I numeri, scrive Il Sole 24 Ore, aggiornati quotidianamente dal Viminale, fotografano una dinamica che sembra sposarsi male con gli allarmi sulla "invasione" e il "traffico di esseri umani" pubblicizzati nel vivo della campagna elettorale. A questo ritmo, scrive il quotidiano di Confindustria, è inverosimile che il bilancio dell’intero 2018 riesca anche solo ad avvicinarsi agli standard del biennio precedente:  181.436 migranti sbarcati nel 2016 e 119.369 nel 2017. 

L’effetto Libia

Ma perché questa ripresa degli sbarchi in Spagna? Per l’OIM, riporta Il Post, una delle ragioni per cui migranti e trafficanti stanno iniziando a spostarsi verso la Spagna è che la rotta che porta fino alle coste del Marocco è ritenuta più sicura rispetto a quella che passa per la Libia. Per arrivare in Spagna dall’Africa occidentale i migranti devono attraversare Senegal, Mauritania e infine Marocco, tutti paesi relativamente stabili e sicuri. Per arrivare in Libia, dove è ancora in corso una guerra civile, bisogna invece attraversare il Mali, un altro Paese ritenuto molto pericoloso. La parte più difficile per i migranti che scelgono di andare verso il Marocco e la Spagna è l’ultimo tratto della rotta. A far impennare il numero degli sbarchi c’è anche il fatto che gli accordi siglati tra Italia e Libia hanno fatto registrare un calo degli arrivi nel nostro Paese.

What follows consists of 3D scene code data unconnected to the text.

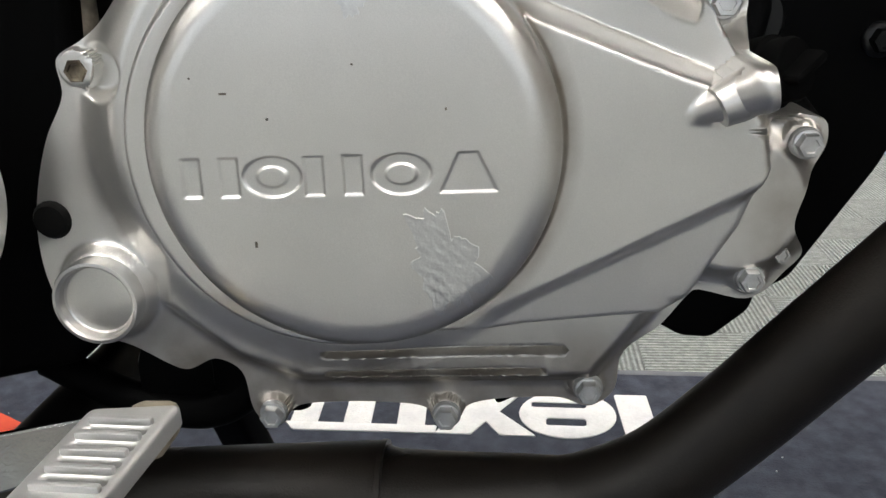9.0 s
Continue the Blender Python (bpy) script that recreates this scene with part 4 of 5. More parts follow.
part("pedal_head", join(strap([((-0.237, -0.0045, 0.328), (0.0150, 0, 0)), ((-0.237, -0.0047, 0.318), (0.0150, 0, 0.0004)), ((-0.2368, -0.0048, 0.3134), (0.0149, 0, 0.0012))], 0.0058, 8),
     lathe([(0.001, -0.0027), (0.0143, -0.0027), (0.0150, -0.0020), (0.0150, 0.0020), (0.0143, 0.0028), (0.001, 0.0028)], (-0.237, -0.0045, 0.3285), (0, -1, 0), 48)), M_SILVER, pedal, "silver painted pedal head", 30)
part("pedal_pivot", lathe([(0.0150, -0.040), (0.0150, -0.010), (0.0142, -0.0085), (0.0142, -0.006), (0.0152, -0.005), (0.0152, -0.001)], (-0.237, -0.003, 0.3285), (0, -1, 0), 40), M_SILVER, bike, "silver pedal pivot")
part("pivot_washer", lathe([(0.0125, -0.001), (0.0128, 0.0012), (0.0120, 0.0020), (0.0098, 0.0021), (0.0096, 0.0034), (0.0088, 0.0042), (0.001, 0.0042)], (-0.237, -0.0070, 0.3280), (0, -1, 0), 40), M_SILVER, pedal, "painted round washer")
part("pivot_bolt", bolt(-0.237, -0.0108, 0.3275, 0.0070, (0, -1, 0), 1.08, 0.0055), M_SILVER, pedal, "painted hexagon pivot bolt")
PADM = Matrix.Translation((-0.0605, -0.0485, 0.3195)) @ pose(0, 0, 0, 3, 0, -3)
pad = part("pedal_pad", moved(prism(rounded([(-0.0140, -0.0245), (0.0115, -0.0200), (0.0135, 0.0240), (-0.0130, 0.0200)], 0.003), -0.0022, 0.0036, 0.0014,
     [rounded(rect(-0.0088, v - 0.0016, 0.0088, v + 0.0016), 0.0014, 3) for v in (-0.0130, -0.0055, 0.0020, 0.0095)], 3, lambda x, z, y: (x, z, -y)), PADM), M_SILVER, pedal, "slotted silver pedal pad")
for k in range(5):
    part("pad_rib", moved(block(0, -0.0168 + 0.0075 * k, 0.0027, 0.0190, 0.0024, 0.0030, 0.0009), PADM), M_SILVER, pad)
# black sheet added under the slots, so they show as shaded
part("pad_underside", moved(block(0, -0.001, -0.0040, 0.0200, 0.0370, 0.0015, 0.0004, 1), PADM), M_DARK, pad, "black sheet for the shade in the pad slots")
part("pad_stem", join(block(-0.0640, -0.0120, 0.3060, 0.016, 0.022, 0.012, 0.004), block(-0.0620, -0.0280, 0.3115, 0.014, 0.020, 0.009, 0.003)), M_STEM, pedal, "yellowed steel stem")

part("return_hook", tube(curve([(-0.186, 0.012, 0.303), (-0.178, -0.002, 0.2965), (-0.170, -0.0075, 0.2915), (-0.163, -0.0090, 0.2905), (-0.158, -0.0085, 0.2935)], 6), 0.0028, 12), M_STEM, bike, "yellowed steel hook")
part("bracket_gusset", prism(rounded([(-0.266, 0.392), (-0.2644, 0.370), (-0.2602, 0.3523), (-0.2557, 0.3337), (-0.2520, 0.3270), (-0.2440, 0.3310), (-0.2300, 0.3290), (-0.2280, 0.3420), (-0.2480, 0.372)], 0.002), 0.050, 0.058, 0.001), M_FRAME, bike, "black gusset behind the bracket")
part("gusset_lug", prism(rounded([(-0.2545, 0.3290), (-0.2520, 0.3170), (-0.2470, 0.3085), (-0.2340, 0.3200), (-0.2340, 0.3285), (-0.2450, 0.3325)], 0.002), 0.0470, 0.056, 0.0014), M_STEMDARK, bike, "brown tarnished lug")
part("stand_arm", join(tube(curve([(-0.2405, 0.078, 0.3280), (-0.2430, 0.080, 0.3120), (-0.2425, 0.084, 0.2960), (-0.2435, 0.088, 0.2850), (-0.2520, 0.092, 0.2680), (-0.2640, 0.096, 0.2480), (-0.2720, 0.100, 0.2300)], 8), 0.0118, 20),
     tube(curve([(-0.2440, 0.088, 0.2780), (-0.2440, 0.090, 0.2560), (-0.2450, 0.092, 0.2380)], 6), 0.0060, 14)), M_BLACKGLOSS, bike, "black bent stand arm")
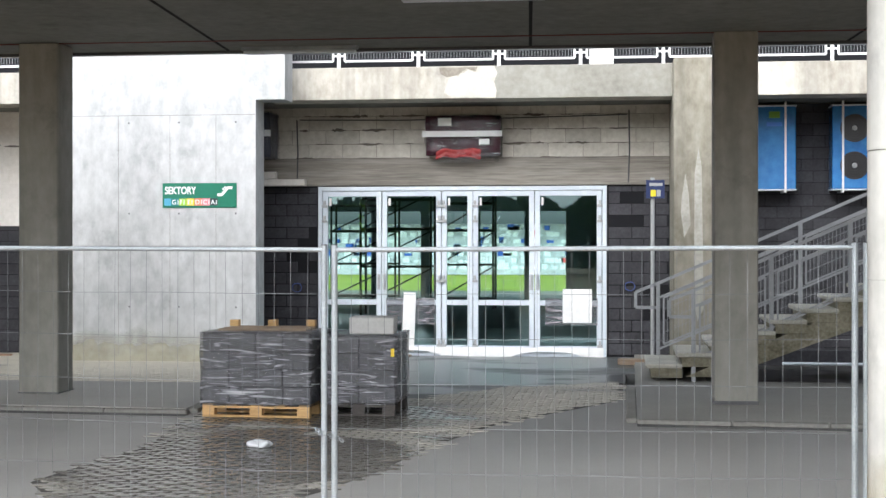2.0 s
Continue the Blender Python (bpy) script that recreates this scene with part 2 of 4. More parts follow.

Come Madrid aveva contenuto i flussi

Negli anni la Spagna ha investito molto per frenare i flussi di migranti, sia in sistemi di sicurezza e sorveglianza lungo le coste e ai confini delle due enclavi africane, Ceuta e Melilla, sia in accordi per i rimpatri con i paesi dell’Africa nordoccidentale, come Marocco e Algeria. In particolare, secondo un accordo tra Madrid e Rabat, la Spagna ha il diritto di rimpatriare i cittadini marocchini entrati clandestinamente entro 48 ore. Gli altri vengono smistati in centri di identificazione chiusi dove possono essere trattenuti fino a 60 giorni in strutture che molto spesso assomigliano a delle carceri.